Глубокие душевные переживания Семена не мешали ему с аппетитом справляться с «сухомятным обедом». Уминая за обе щеки, он продолжал делиться впечатлениями:
— В нашей хозкоманде больше коней, чем в этом полку. Командирова братва — так она у него без счету: ездовые, коноводы, ординарцы, свой кашевар. Увидела та братва наш чемоданчик и поросенка, подняла, сволочь, на смех. Подвели меня к тыну, а возле него две тачанки. Одна выездная, значит, а другая до верху загруженная, палатками закутанная и веревками затянутая. И говорят: «Вот это понимаем — комполка. А что твой? Молодежь с поросеночком!»
Я слушал сетования Очерета улыбаясь. Но он не унимался:
— Да, у ихнего комполка все очень богато.

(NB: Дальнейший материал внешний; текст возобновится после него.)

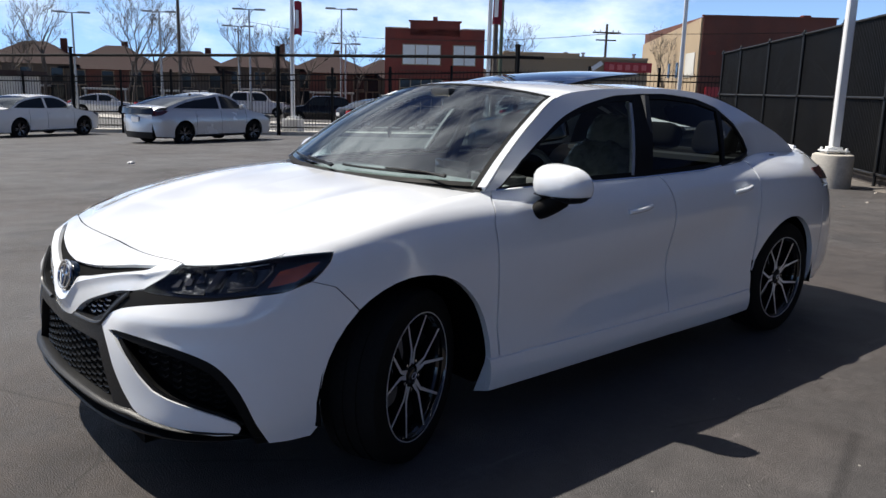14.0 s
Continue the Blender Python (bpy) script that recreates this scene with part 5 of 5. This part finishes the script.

И тачанки, и кони, и сбруя, и все. — Мне показалось, что Очерет как-то пренебрежительно посмотрел на мен». — Зато полк! Весь ихний полк, говорю, одна жменька. Людей маловато, а насчет коней, то совсем дрянь. Как они стали смеяться над нашим чемоданчиком и поросенком, я им и сказал: «Наша хозкоманда и та посильнее будет вашего полка». А они, черти, говорят: «Если там такое богатство, то почему же вы приехали на нашу бедность? Сидели бы у себя, не рыпались».
Покончив с обедом, Очерет повторил просьбу:
— Сделайте милость, товарищ комполка, отпустите меня обратно. — Подумав, с хитринкой добавил: — Демобилизуюсь, вас вовек не забуду, пришлю из Каховки бутылочку натуральной «бургундии». Специально для вас выпрошу у дядюшки Анри...
Прошла неделя, а Семен ходил как в воду опущенный. Все у него валилось из рук. Поняв настроение ординарца, я, к великой его радости, разрешил ему вернуться в Гранов, в наш старый, 6-й полк.
Не желая бросать ни меня, ни Грома на произвол судьбы, Очерет заранее уже подговорил себе смену — грузноватого кубанца Ивана Земчука.